▶ **Goal**
Only the pictures are omitted; repeat all other data exactly.
— start Data provided —
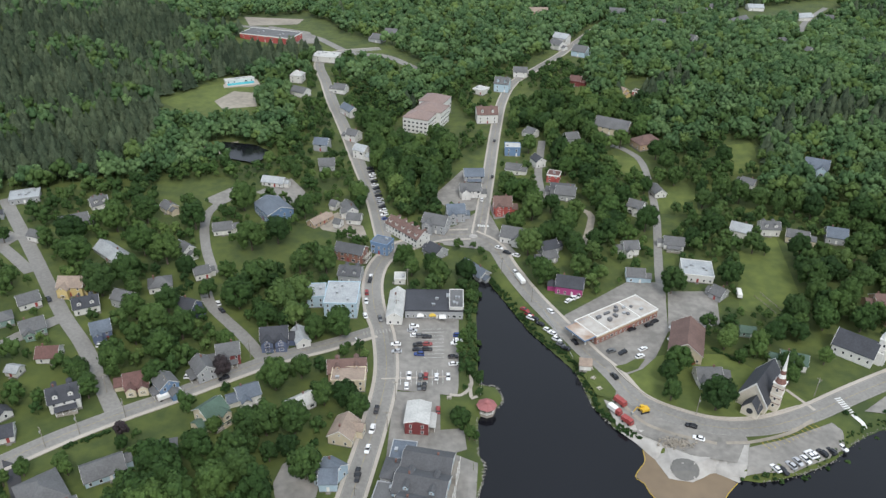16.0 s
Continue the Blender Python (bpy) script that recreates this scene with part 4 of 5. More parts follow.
# white church on the west hill
ch = nave((-202.5, 369.5), (-192.0, 352.5), 10.5, 6.0, 5.0, WALLS["white"], ROOFS["dark"], "white clapboard church with near-black roof and slender spire")
tower(ch[0], *local(ch, -197.5, 361.0), 3.6, 11.5, 23.5, WALLS["white"], M_TRIM)
bm = bmesh.new()
gable_walls(bm, 12, 7, 4.6, 3.2)
m = Matrix.Translation((*local(ch, -193.0, 372.0), 0)) @ pose(0, 0, 0, 0, 0, 90)
bm.transform(m)
wg = part("wing", bm, WALLS["white"], ch[0])
bm = bmesh.new()
gable_roof(bm, 12, 7, 4.6, 3.2)
bm.transform(m)
part("wing_roof", bm, ROOFS["dark"], wg)
# belfry of the hall
bf = tagged(empty("bell_tower", pose(*HALL_TOWER, gz(*HALL_TOWER), 0, 0, 20)), "white square bell tower at the end of the hall", "tower")
tower(bf, 0, 0, 4.0, 13.0, 16.5, WALLS["white"], ROOFS["dark"], 1, "shaft")

# gazebo on its islet
gzb = tagged(empty("gazebo", pose(*GAZEBO, gz(*GAZEBO))), "white octagonal gazebo with a red tiered roof", "gazebo")
bm = bmesh.new()
tube(bm, (0, 0, -0.6), (0, 0, 0.5), 3.5, 3.4, 8)
part("deck", bm, M_WOOD, gzb)
bm = bmesh.new()
tube(bm, (0, 0, 3.1), (0, 0, 4.6), 4.1, 1.3, 8)
rf = part("roof", bm, M_FADED_RED, gzb, "faded red roof")
bm = bmesh.new()
tube(bm, (0, 0, 4.6), (0, 0, 5.1), 1.15, 1.15, 8)
tube(bm, (0, 0, 5.1), (0, 0, 6.2), 1.5, 0.05, 8)
part("cupola", bm, M_FADED_RED, rf)
for k in range(8):
    a = k * math.pi / 4
    bm = bmesh.new()
    box(bm, math.cos(a) * 3.2 - 0.1, math.cos(a) * 3.2 + 0.1, math.sin(a) * 3.2 - 0.1, math.sin(a) * 3.2 + 0.1, 0.5, 3.1)
    part("post", bm, M_TRIM, gzb)
    if k != 4:
        b = a + math.pi / 4
        bm = bmesh.new()
        for z in (0.8, 1.4):
            tube(bm, (math.cos(a) * 3.2, math.sin(a) * 3.2, z), (math.cos(b) * 3.2, math.sin(b) * 3.2, z), 0.07, 0.07, 6)
        for j in range(1, 8):
            f = j / 8
            px_, py_ = math.cos(a) * (1 - f) + math.cos(b) * f, math.sin(a) * (1 - f) + math.sin(b) * f
            tube(bm, (px_ * 3.2, py_ * 3.2, 0.5), (px_ * 3.2, py_ * 3.2, 1.4), 0.04, 0.04, 4)
        part("railing", bm, M_TRIM, gzb)

# apartment house: three stepped blocks under pink-brown hipped roofs
ap = tagged(empty("apartment_building", pose(2, 668, gz(2, 668), 0, 0, 70)), "large pale apartment building with pink-brown hipped roofs", "building")
M_PINK = material("pink_shingle", (0.25, 0.185, 0.165), 0.9, 0.25, scale=0.8, wave=1.4, bump=0.3)
for k, (u, v, l, d, e) in enumerate(((-19, 1, 16, 19, 10.5), (-3, -2, 17, 21, 11.5), (14, 2, 18, 19, 12.5))):
    bm = bmesh.new()
    box(bm, u - l / 2, u + l / 2, v - d / 2, v + d / 2, -1, e)
    bl = part("wall", bm, WALLS["white"], ap)
    bm = bmesh.new()
    hip_roof(bm, l, d - 0.01, e, 4.0)
    bm.transform(Matrix.Translation((u, v, 0)))
    part("roof", bm, M_PINK, bl)
    for z in (1.6, 4.6, 7.6):
        for j in range(6):
            for s, t in ((-1, 0), (1, 180)):
                window(bl, WIN_WIDE, u - l / 2 + (j + 0.5) * l / 6, v + s * d / 2, z, t)
            if k == 0:
                window(bl, WIN_WIDE, u - l / 2, v - d / 2 + (j + 0.5) * d / 6, z, -90)
HOUSES.append((2, 668, 70, 54, 24))
CLEAR.append([(-30, 620), (0, 618), (8, 650), (-20, 650)])

# canopy of the low store, its coloured fascia
cn = tagged(empty("canopy", pose(79.5, 406.5, gz(79.5, 406.5), 0, 0, 35)), "flat white fuel canopy with a blue edge on posts", "canopy")
bm = bmesh.new()
box(bm, -7, 5, -6.2, 6.2, 4.3, 4.9)
part("deck", bm, M_CANOPY, cn)
bm = bmesh.new()
for a in ((-7.1, 5.1, -6.3, -6.2), (-7.1, 5.1, 6.2, 6.3), (-7.1, -7.0, -6.2, 6.2)):
    box(bm, *a, 4.25, 4.95)
part("fascia", bm, WALLS["blue"], cn, "blue and white fascia band")
for u, v in ((-4, -4), (-4, 4), (2, -4), (2, 4)):
    bm = bmesh.new()
    box(bm, u - 0.2, u + 0.2, v - 0.2, v + 0.2, 0, 4.3)
    part("post", bm, M_TRIM, cn)


# vehicles
PAINT = {k: material(k + "_car_paint", c, 0.25, 0.1) for k, c in {"white": (0.75, 0.75, 0.75), "black": (0.015, 0.016, 0.02), "grey": (0.12, 0.125, 0.13), "red": (0.26, 0.035, 0.035), "blue": (0.03, 0.06, 0.2), "silver": (0.42, 0.43, 0.45)}.items()}
M_AUTOGLASS = material("car_glass", (0.02, 0.022, 0.026), 0.06, 0.1)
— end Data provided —
▶ **Answer to the task**
16.0 s
Continue the Blender Python (bpy) script that recreates this scene with part 4 of 5. More parts follow.
# white church on the west hill
ch = nave((-202.5, 369.5), (-192.0, 352.5), 10.5, 6.0, 5.0, WALLS["white"], ROOFS["dark"], "white clapboard church with near-black roof and slender spire")
tower(ch[0], *local(ch, -197.5, 361.0), 3.6, 11.5, 23.5, WALLS["white"], M_TRIM)
bm = bmesh.new()
gable_walls(bm, 12, 7, 4.6, 3.2)
m = Matrix.Translation((*local(ch, -193.0, 372.0), 0)) @ pose(0, 0, 0, 0, 0, 90)
bm.transform(m)
wg = part("wing", bm, WALLS["white"], ch[0])
bm = bmesh.new()
gable_roof(bm, 12, 7, 4.6, 3.2)
bm.transform(m)
part("wing_roof", bm, ROOFS["dark"], wg)
# belfry of the hall
bf = tagged(empty("bell_tower", pose(*HALL_TOWER, gz(*HALL_TOWER), 0, 0, 20)), "white square bell tower at the end of the hall", "tower")
tower(bf, 0, 0, 4.0, 13.0, 16.5, WALLS["white"], ROOFS["dark"], 1, "shaft")

# gazebo on its islet
gzb = tagged(empty("gazebo", pose(*GAZEBO, gz(*GAZEBO))), "white octagonal gazebo with a red tiered roof", "gazebo")
bm = bmesh.new()
tube(bm, (0, 0, -0.6), (0, 0, 0.5), 3.5, 3.4, 8)
part("deck", bm, M_WOOD, gzb)
bm = bmesh.new()
tube(bm, (0, 0, 3.1), (0, 0, 4.6), 4.1, 1.3, 8)
rf = part("roof", bm, M_FADED_RED, gzb, "faded red roof")
bm = bmesh.new()
tube(bm, (0, 0, 4.6), (0, 0, 5.1), 1.15, 1.15, 8)
tube(bm, (0, 0, 5.1), (0, 0, 6.2), 1.5, 0.05, 8)
part("cupola", bm, M_FADED_RED, rf)
for k in range(8):
    a = k * math.pi / 4
    bm = bmesh.new()
    box(bm, math.cos(a) * 3.2 - 0.1, math.cos(a) * 3.2 + 0.1, math.sin(a) * 3.2 - 0.1, math.sin(a) * 3.2 + 0.1, 0.5, 3.1)
    part("post", bm, M_TRIM, gzb)
    if k != 4:
        b = a + math.pi / 4
        bm = bmesh.new()
        for z in (0.8, 1.4):
            tube(bm, (math.cos(a) * 3.2, math.sin(a) * 3.2, z), (math.cos(b) * 3.2, math.sin(b) * 3.2, z), 0.07, 0.07, 6)
        for j in range(1, 8):
            f = j / 8
            px_, py_ = math.cos(a) * (1 - f) + math.cos(b) * f, math.sin(a) * (1 - f) + math.sin(b) * f
            tube(bm, (px_ * 3.2, py_ * 3.2, 0.5), (px_ * 3.2, py_ * 3.2, 1.4), 0.04, 0.04, 4)
        part("railing", bm, M_TRIM, gzb)

# apartment house: three stepped blocks under pink-brown hipped roofs
ap = tagged(empty("apartment_building", pose(2, 668, gz(2, 668), 0, 0, 70)), "large pale apartment building with pink-brown hipped roofs", "building")
M_PINK = material("pink_shingle", (0.25, 0.185, 0.165), 0.9, 0.25, scale=0.8, wave=1.4, bump=0.3)
for k, (u, v, l, d, e) in enumerate(((-19, 1, 16, 19, 10.5), (-3, -2, 17, 21, 11.5), (14, 2, 18, 19, 12.5))):
    bm = bmesh.new()
    box(bm, u - l / 2, u + l / 2, v - d / 2, v + d / 2, -1, e)
    bl = part("wall", bm, WALLS["white"], ap)
    bm = bmesh.new()
    hip_roof(bm, l, d - 0.01, e, 4.0)
    bm.transform(Matrix.Translation((u, v, 0)))
    part("roof", bm, M_PINK, bl)
    for z in (1.6, 4.6, 7.6):
        for j in range(6):
            for s, t in ((-1, 0), (1, 180)):
                window(bl, WIN_WIDE, u - l / 2 + (j + 0.5) * l / 6, v + s * d / 2, z, t)
            if k == 0:
                window(bl, WIN_WIDE, u - l / 2, v - d / 2 + (j + 0.5) * d / 6, z, -90)
HOUSES.append((2, 668, 70, 54, 24))
CLEAR.append([(-30, 620), (0, 618), (8, 650), (-20, 650)])

# canopy of the low store, its coloured fascia
cn = tagged(empty("canopy", pose(79.5, 406.5, gz(79.5, 406.5), 0, 0, 35)), "flat white fuel canopy with a blue edge on posts", "canopy")
bm = bmesh.new()
box(bm, -7, 5, -6.2, 6.2, 4.3, 4.9)
part("deck", bm, M_CANOPY, cn)
bm = bmesh.new()
for a in ((-7.1, 5.1, -6.3, -6.2), (-7.1, 5.1, 6.2, 6.3), (-7.1, -7.0, -6.2, 6.2)):
    box(bm, *a, 4.25, 4.95)
part("fascia", bm, WALLS["blue"], cn, "blue and white fascia band")
for u, v in ((-4, -4), (-4, 4), (2, -4), (2, 4)):
    bm = bmesh.new()
    box(bm, u - 0.2, u + 0.2, v - 0.2, v + 0.2, 0, 4.3)
    part("post", bm, M_TRIM, cn)


# vehicles
PAINT = {k: material(k + "_car_paint", c, 0.25, 0.1) for k, c in {"white": (0.75, 0.75, 0.75), "black": (0.015, 0.016, 0.02), "grey": (0.12, 0.125, 0.13), "red": (0.26, 0.035, 0.035), "blue": (0.03, 0.06, 0.2), "silver": (0.42, 0.43, 0.45)}.items()}
M_AUTOGLASS = material("car_glass", (0.02, 0.022, 0.026), 0.06, 0.1)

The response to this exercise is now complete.